A couple of old favorites—and a bit of history

 


Cottage pie
Idea and photo courtesy Mary Kleiner Dulle
the recipe is mine.


My dad loved his afternoon tea with milk, which is the British way. The tea had to be loose leaf, steeped in a proper pot, and preferably presented on a silver service. Tea was always accompanied with a small sweet, although I never saw a scone on the tea tray at home. Today, Dad’s tea has become ultra-fashionable: high tea is a late afternoon luxury, most often served in an upscale hotel. The menu, such as it is, usually consists of scones, fruit, dainty finger sandwiches filled with cucumber and cream cheese, smoked salmon, egg salad, chicken salad, pate, etc.—you can use your imagination. The sandwiches are often cut into fancy shapes and must be crustless. And several varieties of tea are offered.

One story is that as fashionable dinners were served later and later in the evening, ladies needed something to tide them over, lest they suffer a fainting spell from hunger. This light meal was just perfect.

But it was not always so. High tea was first served in seventeenth-century England, and it was a hearty meal for the working class when they got off duty. The menu would been hearty, such fare as stew, meat pies, cottage or shepherd’s pie, and Welsh rarebit.

Recently my neighbor Mary Dulle made a cottage pie and posted a picture on Facebook. It looked scrumptious and reminded me that I haven’t it for a long time. It’s one of those dishes, like meatloaf or tuna casserole, that is scorned by food snobs today, but my family and I love it. So I got out the recipe and have put the ingredients on my next shopping list. One note: cottage pie is made with ground beef; shepherd’s pie is the same dish made with ground lamb. Otherwise, there is no difference.

Cottage pie

Ingredients

Mashed potatoes, made of about 1⅓ lbs. red potatoes (you don’t have to skin them first, though some people prefer that.
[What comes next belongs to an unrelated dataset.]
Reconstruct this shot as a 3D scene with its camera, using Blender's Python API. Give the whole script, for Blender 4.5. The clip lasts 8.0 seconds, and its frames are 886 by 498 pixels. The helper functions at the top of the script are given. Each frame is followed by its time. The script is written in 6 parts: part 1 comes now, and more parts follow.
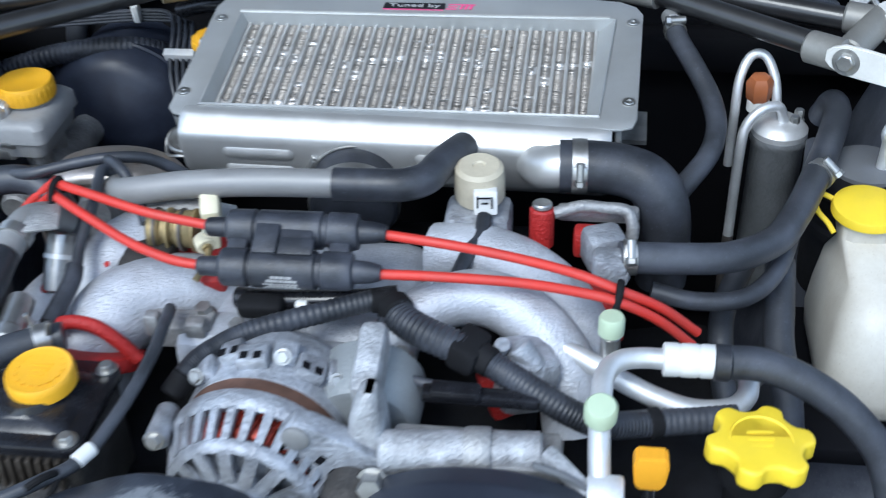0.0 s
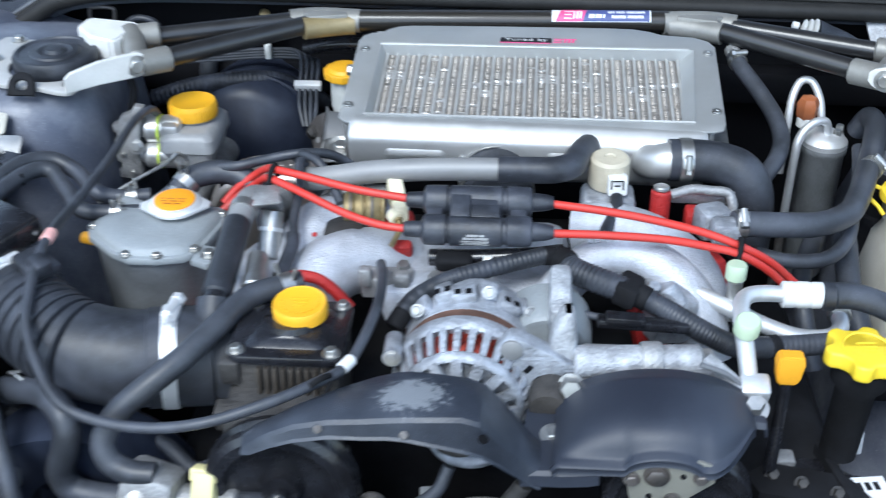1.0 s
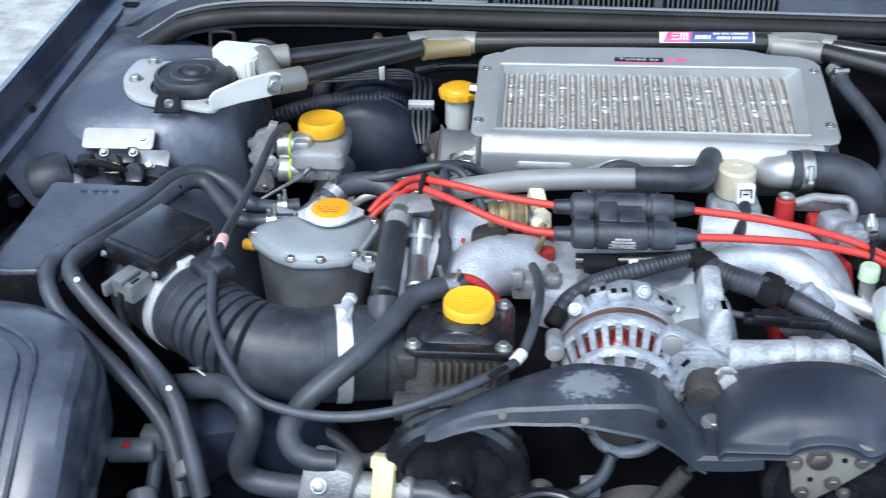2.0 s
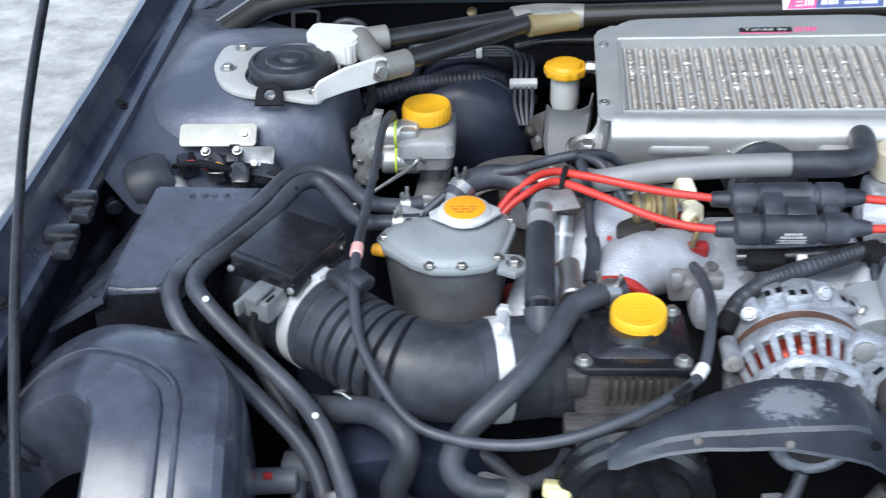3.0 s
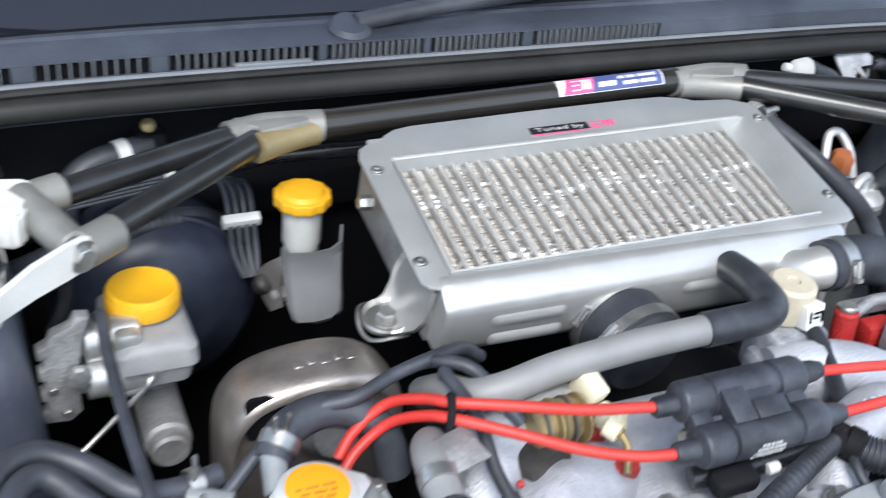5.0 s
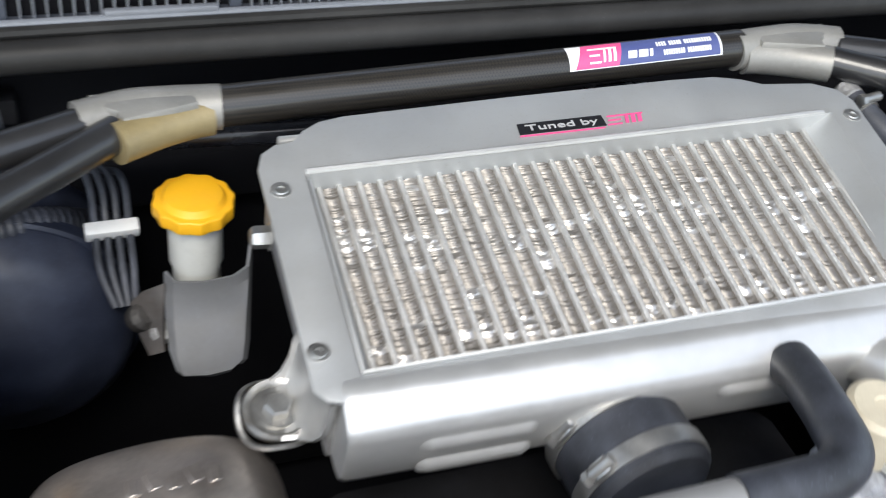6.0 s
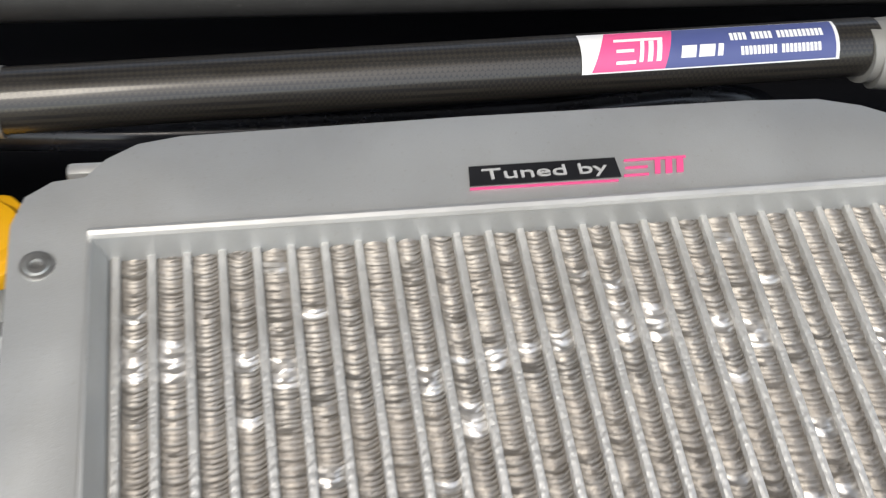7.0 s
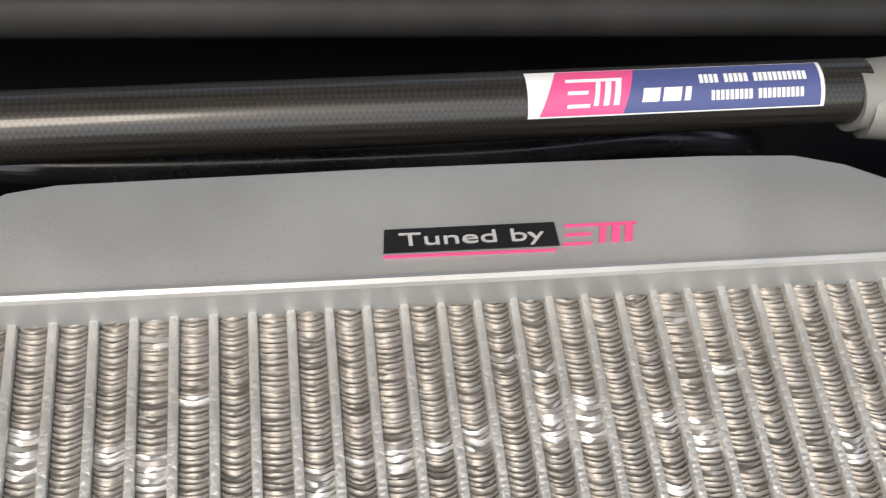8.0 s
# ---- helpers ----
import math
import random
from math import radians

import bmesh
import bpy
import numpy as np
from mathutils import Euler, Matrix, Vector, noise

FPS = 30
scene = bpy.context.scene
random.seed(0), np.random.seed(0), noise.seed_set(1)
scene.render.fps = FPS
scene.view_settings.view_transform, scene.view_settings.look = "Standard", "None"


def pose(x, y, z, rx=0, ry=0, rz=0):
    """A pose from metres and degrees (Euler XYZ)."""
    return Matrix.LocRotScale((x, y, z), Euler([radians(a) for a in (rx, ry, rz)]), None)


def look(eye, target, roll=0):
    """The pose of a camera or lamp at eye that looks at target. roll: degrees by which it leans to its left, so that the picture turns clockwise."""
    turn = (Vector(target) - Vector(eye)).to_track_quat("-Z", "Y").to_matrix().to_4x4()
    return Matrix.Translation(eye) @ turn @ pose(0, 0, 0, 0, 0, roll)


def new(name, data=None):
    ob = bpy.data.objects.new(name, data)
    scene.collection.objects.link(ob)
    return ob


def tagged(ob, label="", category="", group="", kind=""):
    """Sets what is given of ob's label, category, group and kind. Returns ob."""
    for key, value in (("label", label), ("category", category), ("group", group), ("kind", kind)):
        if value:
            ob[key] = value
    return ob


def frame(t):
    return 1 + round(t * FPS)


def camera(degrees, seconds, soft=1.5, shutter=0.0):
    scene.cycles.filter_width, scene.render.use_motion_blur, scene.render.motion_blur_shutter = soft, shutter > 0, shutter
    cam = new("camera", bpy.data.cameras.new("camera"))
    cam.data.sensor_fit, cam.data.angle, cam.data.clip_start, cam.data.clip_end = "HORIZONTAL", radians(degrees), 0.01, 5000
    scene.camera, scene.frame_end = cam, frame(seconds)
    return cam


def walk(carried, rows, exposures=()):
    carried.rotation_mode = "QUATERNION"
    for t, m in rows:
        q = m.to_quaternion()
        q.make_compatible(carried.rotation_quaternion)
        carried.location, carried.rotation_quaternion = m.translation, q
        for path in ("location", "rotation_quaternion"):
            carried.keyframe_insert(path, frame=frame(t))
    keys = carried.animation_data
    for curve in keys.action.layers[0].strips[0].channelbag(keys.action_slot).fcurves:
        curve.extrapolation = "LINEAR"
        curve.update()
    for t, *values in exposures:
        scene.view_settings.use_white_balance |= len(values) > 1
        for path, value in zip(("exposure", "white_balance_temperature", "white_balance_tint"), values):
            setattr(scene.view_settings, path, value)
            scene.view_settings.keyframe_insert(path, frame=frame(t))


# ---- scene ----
cam = camera(42.0, 8.0, soft=1.1, shutter=0.5)
PATH = [
    (0, (0.1403, 0.0011, 1.4177), (0.0233, 0.7958, 0.8221), -2.27),
    (0.5, (0.0588, -0.1382, 1.4300), (-0.0295, 0.6899, 0.8765), -1.06),
    (1, (-0.0546, -0.2643, 1.4532), (-0.1064, 0.5818, 0.9227), 0.09),
    (1.5, (-0.1328, -0.3558, 1.4625), (-0.1831, 0.5071, 0.9596), 0.20),
    (3, (-0.3436, -0.2481, 1.4575), (-0.3983, 0.5919, 0.9177), -2.06),
    (3.5, (-0.4287, -0.1616, 1.4481), (-0.4456, 0.6649, 0.8855), -2.75),
    (4, (-0.4902, -0.0452, 1.4254), (-0.4144, 0.7869, 0.8761), -2.03),
    (4.5, (-0.5355, 0.0846, 1.4017), (-0.2987, 0.9049, 0.8811), 0.95),
    (5, (-0.5642, 0.2249, 1.3954), (-0.1846, 0.9826, 0.8644), 6.14),
    (5.2, (-0.5608, 0.2774, 1.3813), (-0.1450, 1.0135, 0.8472), 7.91),
    (6.3, (-0.2686, 0.5873, 1.3075), (-0.0115, 1.2801, 0.6338), 7.25),
    (6.5, (-0.2300, 0.6412, 1.2827), (-0.0006, 1.3246, 0.5897), 7.12),
    (7, (-0.1673, 0.7373, 1.2250), (0.0283, 1.4164, 0.5174), 7.39),
    (7.5, (-0.1283, 0.7859, 1.2072), (0.0390, 1.4561, 0.4840), 7.40),
    (8, (-0.1161, 0.7983, 1.2168), (0.0594, 1.4545, 0.4829), 8.58),
]
EXPOSURES = [(0.0, 1.4, 5800, 4), (1.2, 1.72, 5850, 4), (1.5, 1.75, 5850, 4), (3.0, 1.71, 6200, 6), (3.5, 1.72, 6250, 6), (4.5, 1.78, 6450, 7), (5.2, 1.85, 6550, 8), (6.3, 1.64, 7000, 8), (7.0, 1.47, 7300, 9), (8.0, 1.40, 7600, 10)]
SKY, SUN = 0.123, 0.85
walk(cam, [(t, look(eye, target, roll)) for t, eye, target, roll in PATH], EXPOSURES)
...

½ cup shredded sharp cheddar

Milk, cream, or sour cream – as much as needed to make stiff potatoes

1 lb. lean ground beef

2 Tbsp. flour

4 c. frozen mixed vegetables (I prefer corn, green beans, and sweet peas but packaged mixed vegetables with carrots and lima beans work fine)

¾ c. beef broth

2 Tbsp. ketchup

¼ c. shredded sharp cheddar

Heat oven to 375°.

           Cook potatoes. You might add a cut clove of garlic or two to the boiling water to flavor the potatoes. Instead of milk, trying using cream or even sour cream for added richness. Stir half cup cheese in until melted. Set mashed potatoes aside.

Brown meat in nonstick skillet. Stir in flour and cook briefly. Add remaining ingredients and cook, stirring, for five minutes. Spoon into eight-inch square baking dish. Cover with mashed potatoes.

Bake 20 minutes. Sprinkle remaining cheddar over the top and bake another 3-4 minutes, until cheese melts and casserole is bubbly. Serve six, but only if they’re not hearty eaters.  

 

Welsh rarebit

Welsh rarebit (not, it’s not rabbit) is another overlooked dish today. The name “rarebit” comes from the Welsh caws pobi, which literally means rare (barely cooked) and bit (as in a small serving.) This meatless dish may come in small servings, but it is rich in flavor.

Ingredients

1½ cups sharp cheddar cheese, grated

2 Tbsp. beer

1 tsp. dried mustard

Pepper to taste

Melt cheese and beer in saucepan, add pepper and mustard. Most recipes call for serving it over buttered toast and running it under the broiler to brown it. My mom served it on saltine crackers, and I don’t recall that she broiled it. I have also seen a version—called Scotch woodcock, I think—that added tomatoes. It is a light supper, so much so that when I served it on crackers one night and Colin said, “This is dinner?” That was before he ate it. These days, I broil it and serve it on good, thick artisan bread. Great with a good green salad.

Enjoy high tea—one evening for supper.